Armed with all of the above classes, we can finally implement the Digraph class with ease:

public class Digraph
{
    private readonly string _name;
    private readonly HashSet<Node> _nodes = new HashSet<Node>();
    private readonly HashSet<Edge> _edges = new HashSet<Edge>();

    public Digraph(string name)
    {
        _name = name;
    }

    public void AddEdge(Node from, Node to, object attributes = null)
    {
        _nodes.Add(from);
        _nodes.Add(to);
        _edges.Add(new Edge(from, to, attributes));
    }

    public override string ToString()
    {
        var dot = new StringBuilder();

        dot.AppendLine("digraph " + _name.Quoted() + " {");

        foreach (var node in Nodes)
                dot.AppendLine(node);

        foreach (var edge in Edges)
            dot.AppendLine(edge);

        dot.AppendLine("}");

        return dot.ToString();
    }

    private IEnumerable<string> Nodes
    {
        get { return _nodes.Where(n => !n.Attributes.Empty).Select(Line); }
    }

    private IEnumerable<string> Edges
    {
        get { return _edges.Select(Line); }
    }

    private static string Line(object content)
    {
        return string.Format("  {0};", content);
    }
}

Criticism

Since the scope of this sample program is entirely devoted to generating the dot file format, I don’t mind the fact that I mixed state (node and edge definitions) with presentation (string formatting in each ToString override).

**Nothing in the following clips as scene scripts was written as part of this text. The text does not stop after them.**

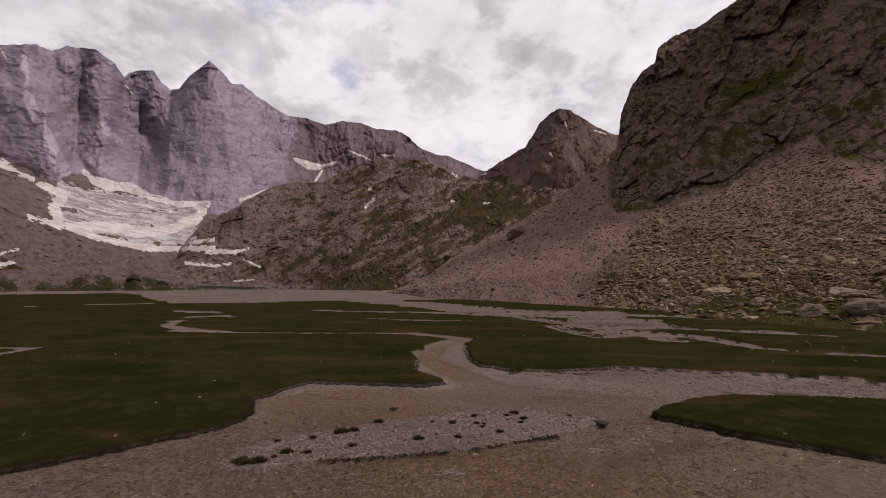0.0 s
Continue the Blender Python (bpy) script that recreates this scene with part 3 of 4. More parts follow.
# ---- snow ----
GLACIER = [
    [(60.3, 16.3, 0.15), (58.1, 15.5, 0.4), (56.5, 14.1, 0.42), (53.6, 13.5, 0.5), (50.2, 13.1, 0.55), (47.3, 11.9, 0.4), (45.1, 10.8, 0.2)],
    [(55.5, 13.3, 0.25), (52.9, 12.5, 0.35), (50.1, 11.3, 0.25), (48.3, 10.6, 0.12)],
    [(41.3, 12.3, 0.25), (40.6, 11.6, 0.5), (39, 11.2, 0.6), (37.6, 11.3, 0.6), (35.6, 10.5, 0.45), (32.9, 9.9, 0.45), (29.8, 10.4, 0.35)],
    [(44.6, 10.5, 0.35), (42.8, 9.7, 0.75), (43.4, 8.2, 0.55), (42.9, 7.0, 0.5)],
    [(45, 7.2, 0.25), (42.8, 6.6, 0.5), (39.8, 6.9, 0.8), (36.7, 6.5, 0.9), (33.6, 6.9, 0.8), (31.3, 8.2, 0.7), (29.9, 10.0, 0.4)],
    [(43.5, 6.7, 0.2), (39.8, 5.6, 0.4), (35.2, 4.7, 0.45), (30.5, 4.9, 0.4), (28.9, 5.2, 0.3)],
    [(41.5, 8.9, 0.12), (38.6, 8.3, 0.3), (35.8, 8.4, 0.18), (34, 8.0, 0.3)],
    [(38.5, 9.7, 0.25), (35.5, 9.4, 0.3), (33, 9.0, 0.2)],
]
SNOW_HIGH = [
    [(54.4, 19.9, 0.13), (53.0, 19.0, 0.27), (52.0, 18.0, 1.0), (51.6, 17.0, 1.2), (52.0, 15.8, 1.15), (52.5, 14.6, 1.0), (52.8, 13.8, 1.0)],
    [(51.6, 20.4, 0.14), (50.0, 18.9, 0.14)],
    [(38.4, 21.8, 0.1), (37.4, 20.7, 0.14)],
    [(26.2, 23.9, 0.07), (25.5, 23.5, 0.05)],
    [(24.7, 23.0, 0.07), (24.0, 22.6, 0.05)],
    [(22.9, 22.3, 0.06), (22.4, 22.1, 0.05)],
    [(41.2, 18.0, 0.1), (40.2, 17.3, 0.14)],
    [(20.0, 16.8, 0.22), (18.2, 16.1, 0.57), (16.4, 16.1, 0.36), (14.8, 16.8, 0.21)],
    [(16.5, 15.6, 0.21), (17.3, 14.2, 0.14)],
    [(13.1, 18.4, 0.21), (11.0, 17.7, 0.2), (10.0, 17.3, 0.2)],
    [(8.5, 18.0, 0.2), (6.9, 18.0, 0.26)],
    [(48.4, 22.6, 0.1), (47.6, 21.2, 0.1)],
]
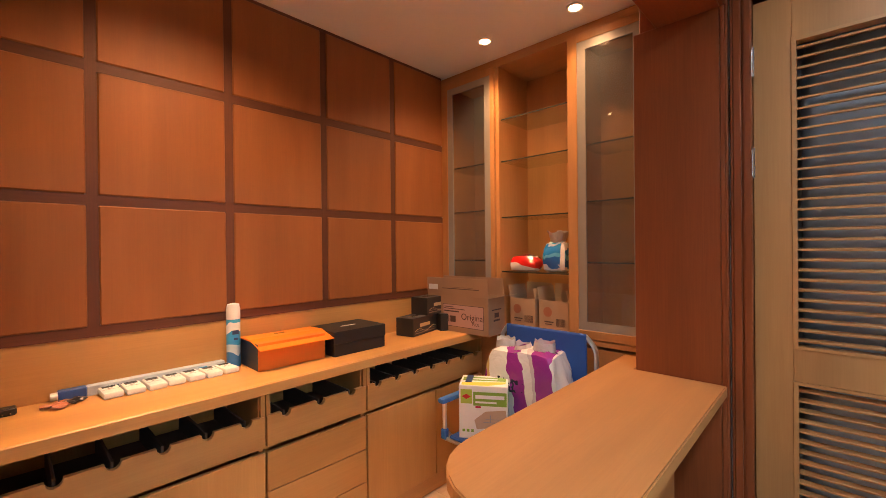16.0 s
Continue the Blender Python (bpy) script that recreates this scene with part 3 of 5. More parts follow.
def base_unit(y0, y1, notches, fronts, label):
    xf = -7.01
    ob = thing("base_cabinet", (-7.18, (y0 + y1) / 2, 0), label, "cabinet", "base cabinets under the worktop")
    part("body", boxes((-7.355, xf - 0.02, y0, y0 + 0.018, 0.0, 0.735), (-7.355, xf - 0.02, y1 - 0.018, y1, 0.0, 0.735), (-7.355, -7.337, y0 + 0.018, y1 - 0.018, 0.0, 0.735), (-7.337, xf - 0.02, y0 + 0.018, y1 - 0.018, 0.55, 0.566), (-7.337, xf - 0.02, y0 + 0.018, y1 - 0.018, 0.085, 0.10)), wood("maple", "z"), ob)
    part("end_strip", boxes((xf - 0.02, xf - 0.001, y0, y0 + 0.016, 0.653, 0.735)), wood("maple", "z"), ob)
    part("end_strip", boxes((xf - 0.02, xf - 0.001, y1 - 0.016, y1, 0.653, 0.735)), wood("maple", "z"), ob)
    part("plinth", boxes((xf - 0.03, xf - 0.016, y0, y1, 0.0, 0.085)), wood("maple", "y"), ob)
    a, c = y0 + 0.004, y1 - 0.003
    d = part("notched_drawer", notched_front(a, c, notches, 0.540, 0.652, xf - 0.018, xf), wood("maple", "y"), ob)
    part("tray", boxes((-7.335, xf - 0.021, y0 + 0.02, y1 - 0.02, 0.568, 0.574)), RUBBER, d)
    for k in range(notches):
        yc = a + (k + 0.5) * (c - a) / notches
        part("divider", boxes((-7.335, xf - 0.021, yc - 0.004, yc + 0.004, 0.575, 0.650), bevel=0.0015), RUBBER, d, "dark felt divider")
    for kind, fy0, fy1, fz0, fz1 in fronts:
        part(kind, boxes((xf - 0.018, xf, fy0, fy1, fz0, fz1), bevel=0.0015), wood("maple", "z" if kind == "door" else "y"), ob)
    return ob


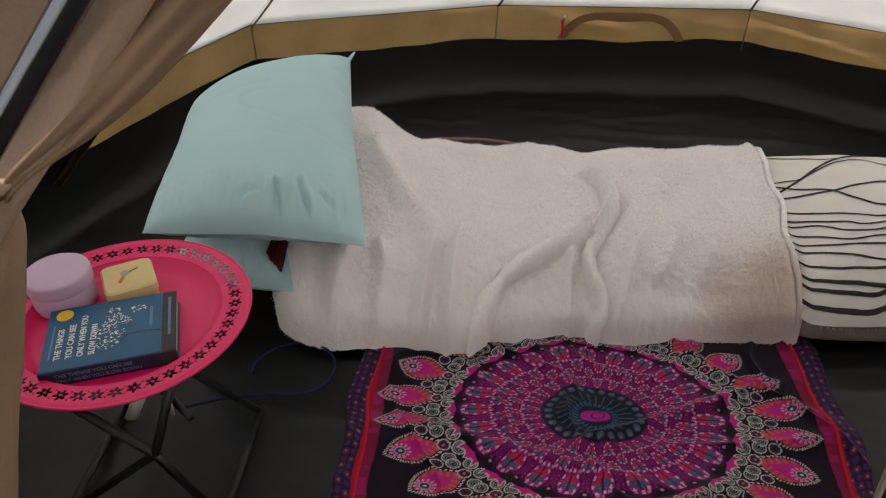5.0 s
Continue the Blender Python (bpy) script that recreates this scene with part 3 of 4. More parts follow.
def blanket_grid(nu, nv):
    u, v = np.meshgrid(np.linspace(0, 1, nu + 1), np.linspace(0, 1, nv + 1))
    left = np.interp(v, (0.0, 0.03, 0.09, 0.2, 0.32, 0.5, 1.0), (-0.862, -0.885, -0.900, -0.897, -0.872, -0.90, -0.90))
    hem = np.interp(v, (0.0, 0.05, 0.12, 0.22, 0.35, 0.5, 0.75, 0.9, 1.0), (0.268, 0.262, 0.252, 0.252, 0.266, 0.283, 0.291, 0.296, 0.292)) + 0.004 * np.sin(v * 17)
    x = left + (hem - left) * u
    f, b = rows_at(FRONT, x), rows_at(BACK, x)
    y = f + (b - f) * v
    top = 0.172 + 0.018 * np.sin(np.pi * v) + 0.012 * soft((v - 0.6) * 3) * soft((x + 0.66) * 8) + 0.022 * nz_grid(x * 2.6, y * 2.2, 4) + 0.009 * nz_grid(x * 6, y * 5, 6)
    top += 0.016 * soft((x - 0.08) / 0.16)
    top += 0.05 * np.exp(-((x + 0.75) / 0.12) ** 2) * soft((y - 0.9) * 3)
    rise, fall = np.clip(v / 0.23, 0, 1), np.clip((1 - v) / 0.09, 0, 1)
    prof = (1 - (1 - rise) ** 2.2) ** 0.72 * (1 - (1 - fall) ** 2.4) ** 0.6
    h = 0.012 + (top - 0.012) * prof
    h += (0.020 * nz_grid(x * 8.5, y * 1.6, 21) + 0.010 * nz_grid(x * 15, y * 2.5, 23)) * soft((0.40 - v) * 3.2) * soft(v * 14)
    h += 0.005 * np.clip(1 - np.abs(nz_grid(x * 3.2 + y * 2, y * 3 - x, 31)) * 7, 0, 1) ** 2 * prof
    y2 = y - 0.014 * np.exp(-((v - 0.035) / 0.03) ** 2)
    for pts, width, tall in SWELLS:
        d, at, side = line_gap(x, y, pts)
        ends = soft(at * 5) * soft((1.15 - at) * 5)
        wide = np.where(side > 0, width, width * 0.6)
        h += 1.6 * tall * np.exp(-(d / wide) ** 2) * ends * (0.3 + 0.7 * prof)
        y2 -= 0.5 * tall * np.exp(-(d / wide) ** 2) * ends * soft((0.22 - v) * 8)
    for pts, width, tall in ROPES:
        d, at, side = line_gap(x, y, curve_of(pts, 5))
        d = np.abs(d + 0.002 * nz_grid(x * 40, y * 40, 7))
        ends = soft(at * 7)
        ridge = np.clip(1 - (d / width) ** 2, 0, 1) ** 0.62
        h += tall * ridge * ends * (0.45 + 0.55 * prof)
        h -= 0.26 * tall * np.exp(-((d - 1.35 * width) / (0.5 * width)) ** 2) * ends * prof
        h += 0.16 * tall * np.exp(-((d - 2.6 * width) / (0.9 * width)) ** 2) * ends * prof
        y2 -= 0.8 * tall * ridge * ends * soft((0.22 - v) * 8)
    h += 0.010 * np.exp(-((u - 0.978) / 0.010) ** 2) - 0.012 * soft((u - 0.985) / 0.012)
    h -= np.where(h > 0.06, np.minimum(h - 0.06, 0.10) * 0.8 * soft((0.03 - u) / 0.03), 0)
    tuft = nz_grid(x * 70 + 8 * nz_grid(x * 9, y * 9, 1), y * 70, 2)
    h += 0.0042 * tuft + 0.0022 * nz_grid(x * 150, y * 150, 5)
    return np.stack([x + 0.002 * nz_grid(x * 60, y * 60, 9), y2 + 0.003 * nz_grid(x * 70, y * 70, 8) * soft(v * 40), np.maximum(h, 0.012)], 2)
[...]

An earlier implementation put all of the string formatting in the Digraph class, but it was fairly ugly. If the requirements expanded such that we needed to use the node/edge structure for things in addition to presentation in dot format, I would want to move all string formatting out of the Node, Edge, and Digraph classes, having a dedicated class just for traversing a Digraph to produce a dot file.